}

Sunday, July 28, 2019

Remembering ‘Red Summer’


July 27, 1919 was a hot day in Chicago, and people did as they’ve always done in hot weather: They went swimming in Lake Michigan. That day, 17-year-old Eugene Williams, who was black, either drifted or swam (accounts differ) near the “white” area of the beachfront. White people were enraged, someone threw a rock that struck Williams in the head, and he drowned. That lead to a week of rioting in Chicago that left 38 people dead (23 black 15 white) and more than 500 people injured. Yet I never heard of it this until this year, and I know that I’m not alone in that. Ignorance of incidents the USA’s racist past isn’t unique—many people have it, and it’s one reason why the USA continues to be plagued by racism. We must be and do better.

After Eugene Williams was killed, (black) witnesses pointed to the (white) person they accused of being the one who threw the rock. Police refused to act. Instead, they arrested a black man. Fights broke out on the beach immediately, and over the next week it resulted in some of the worst violence of a summer filled with racist violence. The violence that year was so bad that it was dubbed “Red Summer”, apparently so-named because of all the blood spilled.

There were some 38 anti-black riots across the USA, and such racist attacks weren’t unusual. What made that summer’s riots unique was that it as the first time that black people fought back. That year, more than 165 people, most of them black, were killed. Thanks to a series of stories from the Associated Press, I finally learned about all this (the video up top is related to that series).

I think I know why I never heard about Red Summer: The problem with racism has never gone away.

When I was a young boy, racist violence in my corner of Illinois was common, so much so that it seemed there was some racial confrontation going on all the time. On August 5, 1966, Rev. Martin Luther King, Jr. led a protest March in Chicago’s Marquette Park, a white, working class neighbourhood. King had led other marches in Chicago, and had met white protesters, many carrying Confederate flags or swastikas. King said, "I have never seen — even in Mississippi and Alabama — mobs as hostile and as hate-filled as I've seen here in Chicago". That remark, while accurate, was not liked by white people.

The month after Dr. King’s march, the head of the American Nazi Party led a protest in the area, apparently with far more support than he usually got. He was killed by a disgruntled ex-member of his group the next year. In 1970, a new group for American nazis was formed and it was headquartered in Marquette Park, and for the better part of the next 20 years there was ongoing racial violence in that area.
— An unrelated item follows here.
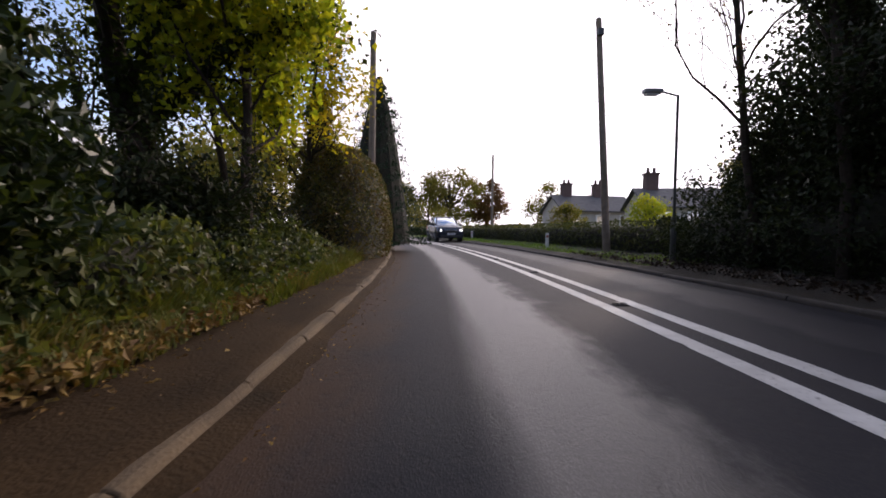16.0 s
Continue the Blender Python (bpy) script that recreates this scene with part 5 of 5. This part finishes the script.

Considering the ongoing racist violence in Chicago and Illinois, it’s not that surprising that people simply forgot about Red Summer. Dr. King’s march was roughly 47 years after Eugene Williams was killed. Racist violence continued for years, including, in one form or another, even after I left Chicago.

If you add it all up, it’s not in any way surprising that the Chicago events of Red Summer weren’t ever talked about—so much had happened since then, and racial division and racist violence is still a problem in the city to this day (the murder of Laquan McDonald is probably the best-known example in recent years). For Illinoisans, Red Summer wasn’t exceptional, and to me, that’s the greatest tragedy of all.

We must be and do better

1 comment:

rogerogreen said...

Violence against black people after the beginning of WWI was great. You had Birth of a Nation (1915), which stirred up the Klan, soldiers after the war attacked and killed, the Tulsa incident in 1921, the 1923 Rosewood massacre, plus your everyday lynching and beatings.

So the violent talk of the Twit-in-Chief and his minions is especially disturbing.